Material:

---

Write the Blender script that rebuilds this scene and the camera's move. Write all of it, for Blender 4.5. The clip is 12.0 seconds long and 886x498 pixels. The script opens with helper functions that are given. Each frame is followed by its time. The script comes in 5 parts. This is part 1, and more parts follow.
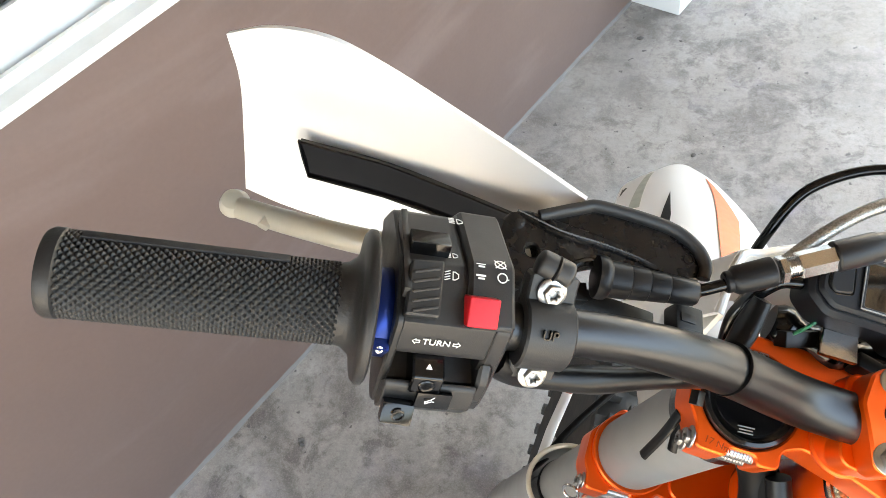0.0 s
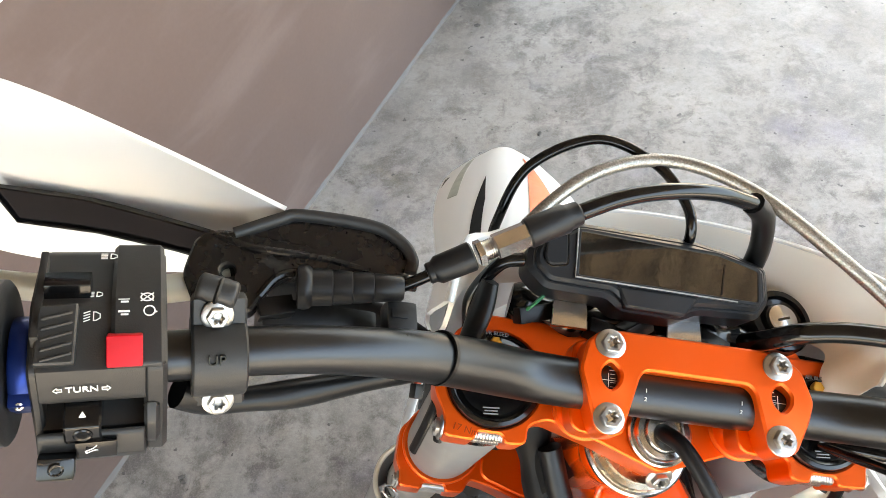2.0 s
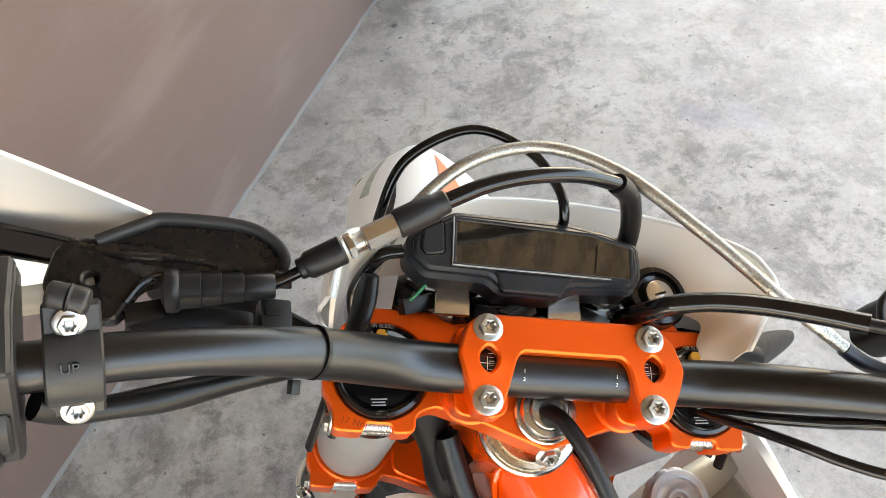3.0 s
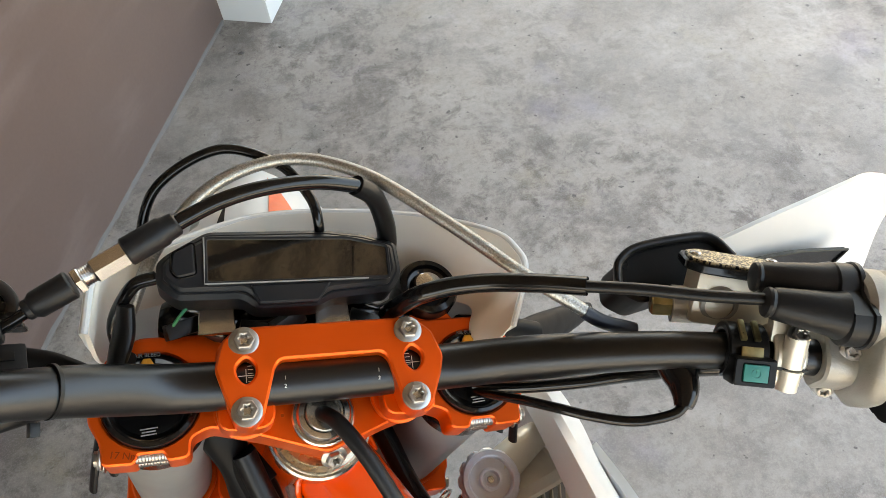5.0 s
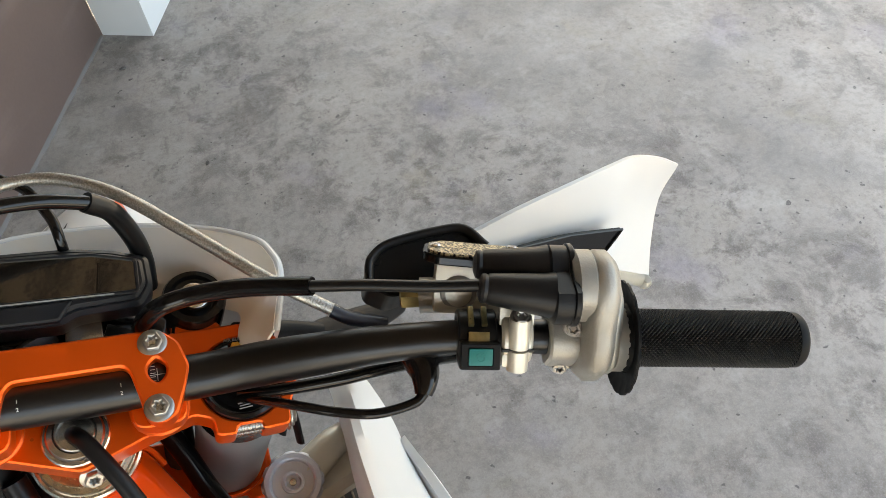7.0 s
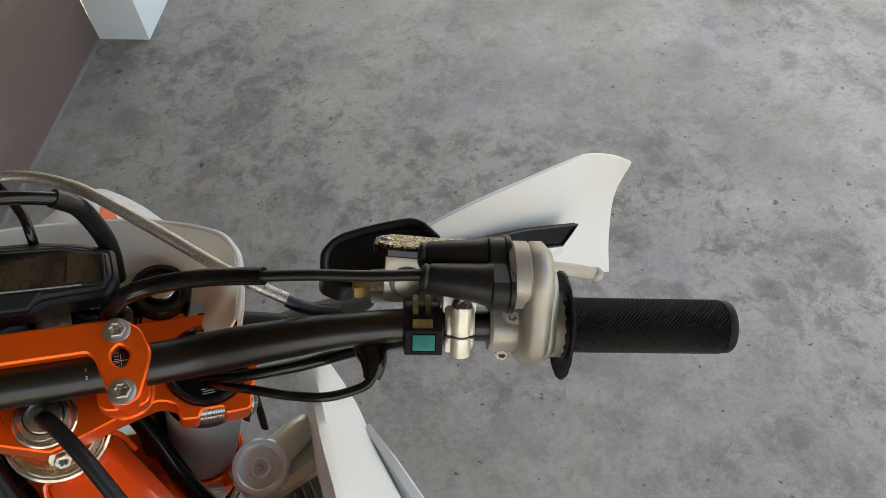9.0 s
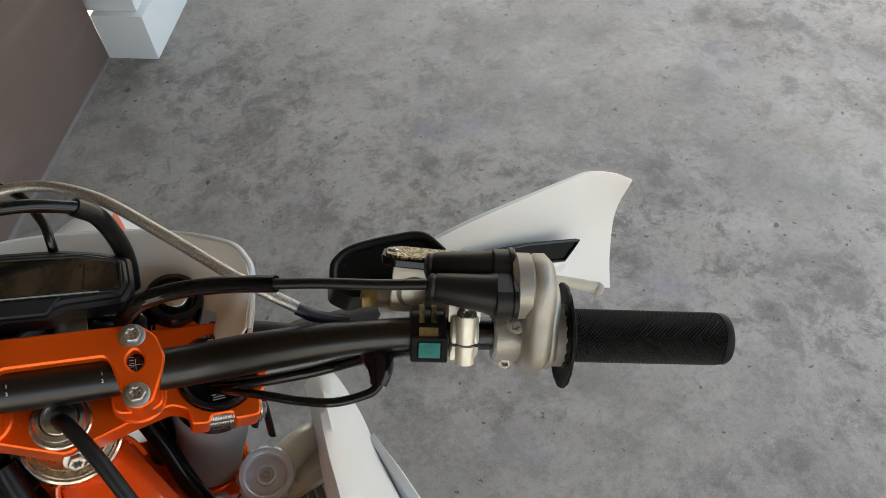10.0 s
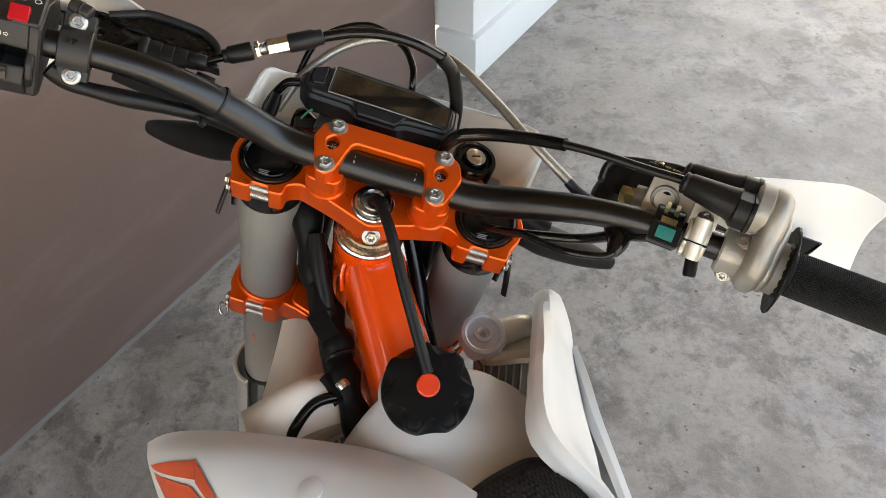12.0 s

---

What you will do: Return the whole listing, word for word, and leave out every picture.

Result of the exercise:
Write the Blender script that rebuilds this scene and the camera's move. Write all of it, for Blender 4.5. The clip is 12.0 seconds long and 886x498 pixels. The script opens with helper functions that are given. Each frame is followed by its time. The script comes in 5 parts. This is part 1, and more parts follow.
0.0 s
2.0 s
3.0 s
5.0 s
7.0 s
9.0 s
10.0 s
12.0 s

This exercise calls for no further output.